Recruiting from a shallow pool of PR talent impacts the diversity ratio. While remote work may be a possible solution, a less obvious impact in the PR business is training and development. “On-the-job training is invaluable to young interns who learn soft-skills, media relations, client communications and crisis management skills from their seniors,” says Brasher. With remote work, younger staff have found it hard to learn these skills while mid-tier managers have not been able to adequately supervise their teams.

In the past, many leaders would just wait to ride out the economic slump and return to normalcy. But Covid has reshaped what that looks like. Agency heads know that to evolve their business models they must build specialisms, offer flexibility while not abandoning growth opportunities, invest in training and development, factor in salary increments and also include counselling as a part of their insurance package. All of this adds to their operating costs.

“Where in the past there were three to five agencies competing for a pitch, now there are 10 to 12, indicating price wars and a race to the bottom,” laments Brasher. “It is a vicious cycle,” chimes in Nugent. “If we don’t reward our staff well, why would they stay?”

And round and round we go. But in this not-so-merry-go-round, the only ones who want to get off are the employees. They have realised that they may never be able to afford a home or other comforts a job may bring, but they have also realised that the most invaluable possession they have is their mental health.

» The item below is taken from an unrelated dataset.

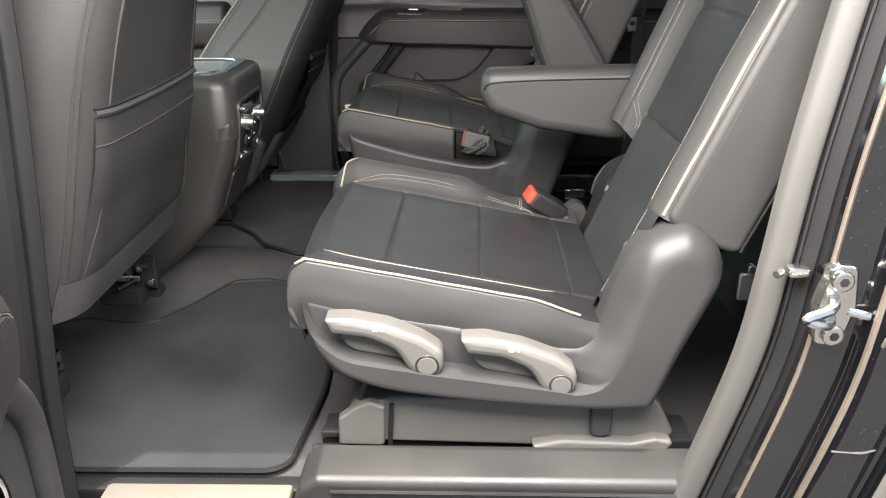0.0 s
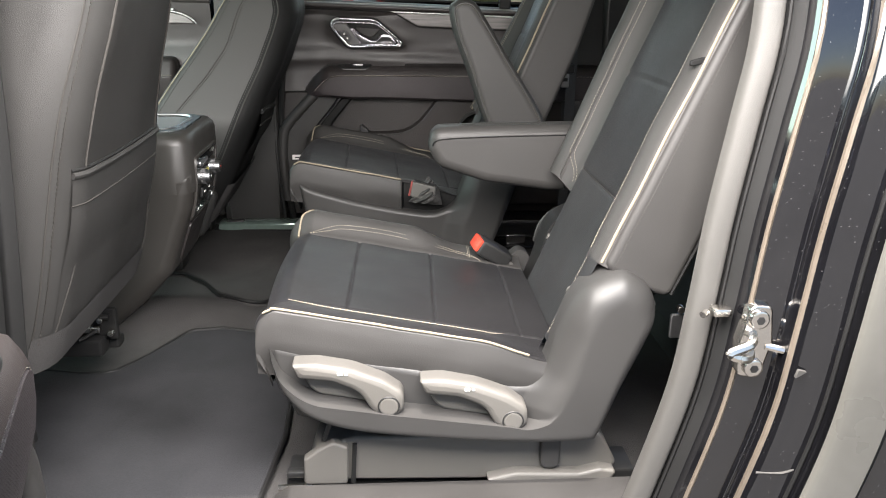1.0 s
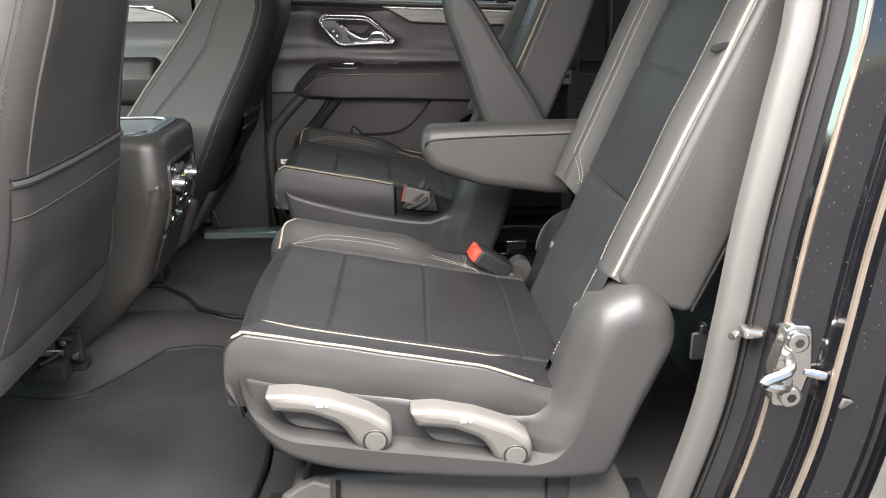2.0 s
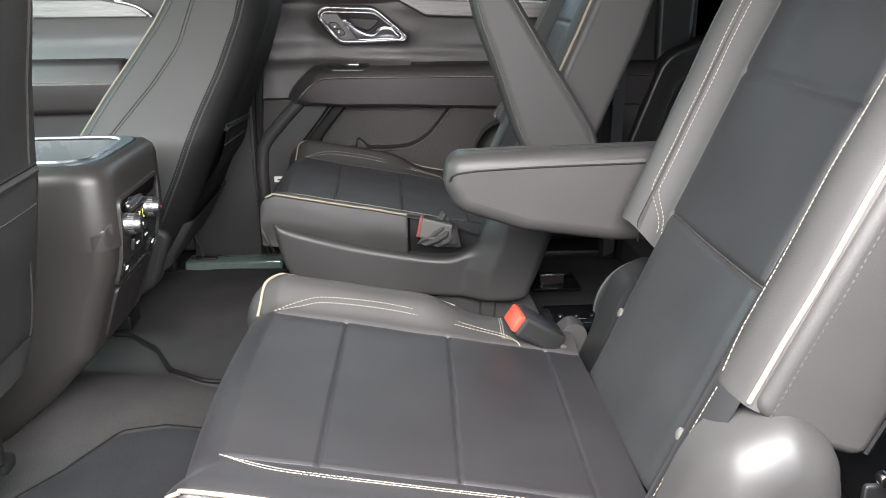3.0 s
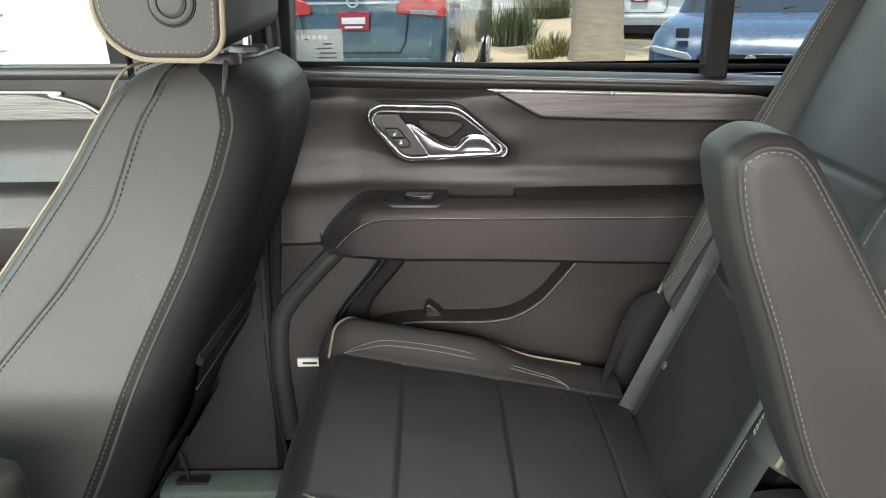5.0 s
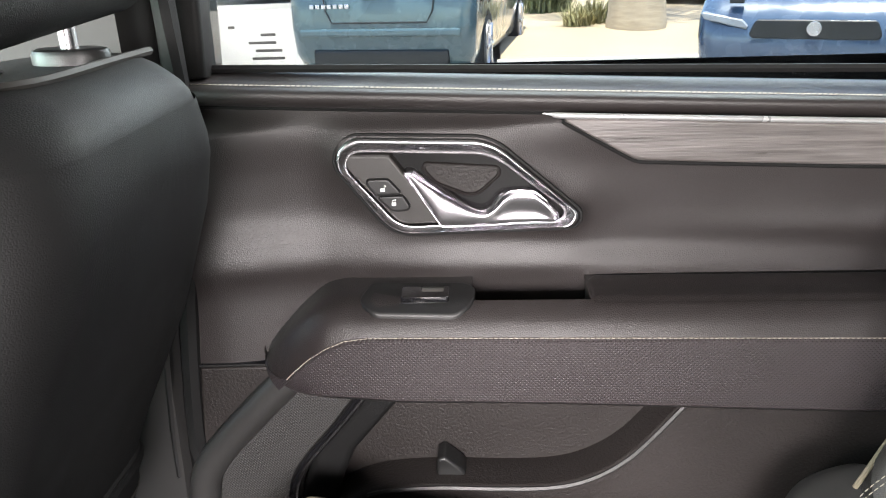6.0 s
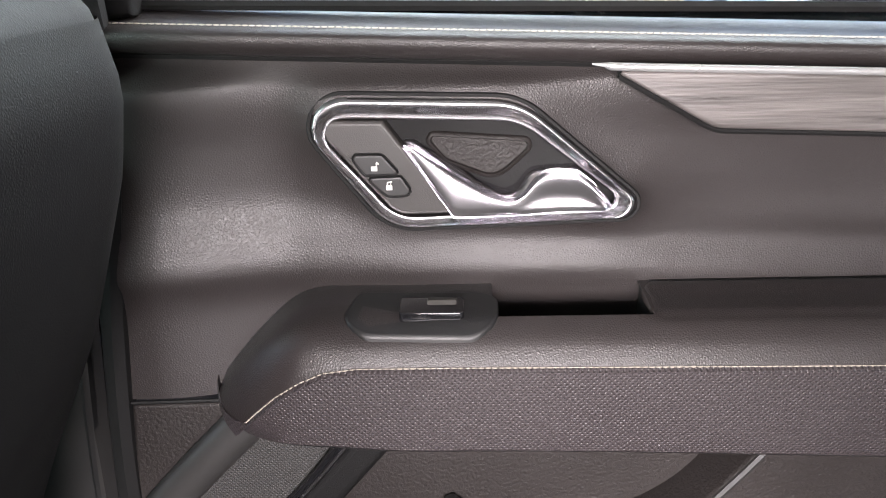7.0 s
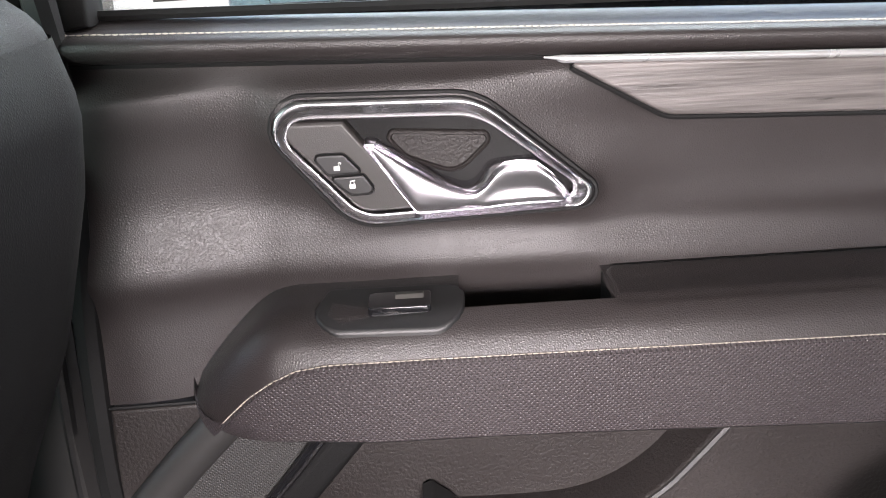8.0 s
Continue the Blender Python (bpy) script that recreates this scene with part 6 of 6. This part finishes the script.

Mental health isn’t just a media headline; it is now a groundswell that is leading to a paradigm shift, with employees not hesitating to hold their employers accountable for workplace culture. As Nugent says: “Recruiting and retaining top talent, which was a challenge pre-Covid, is going to be the biggest challenge for all of us moving forward.” Everything must be viewed from the lens of mental health. Without that the younger generation is simply not enthusiastic about returning to work.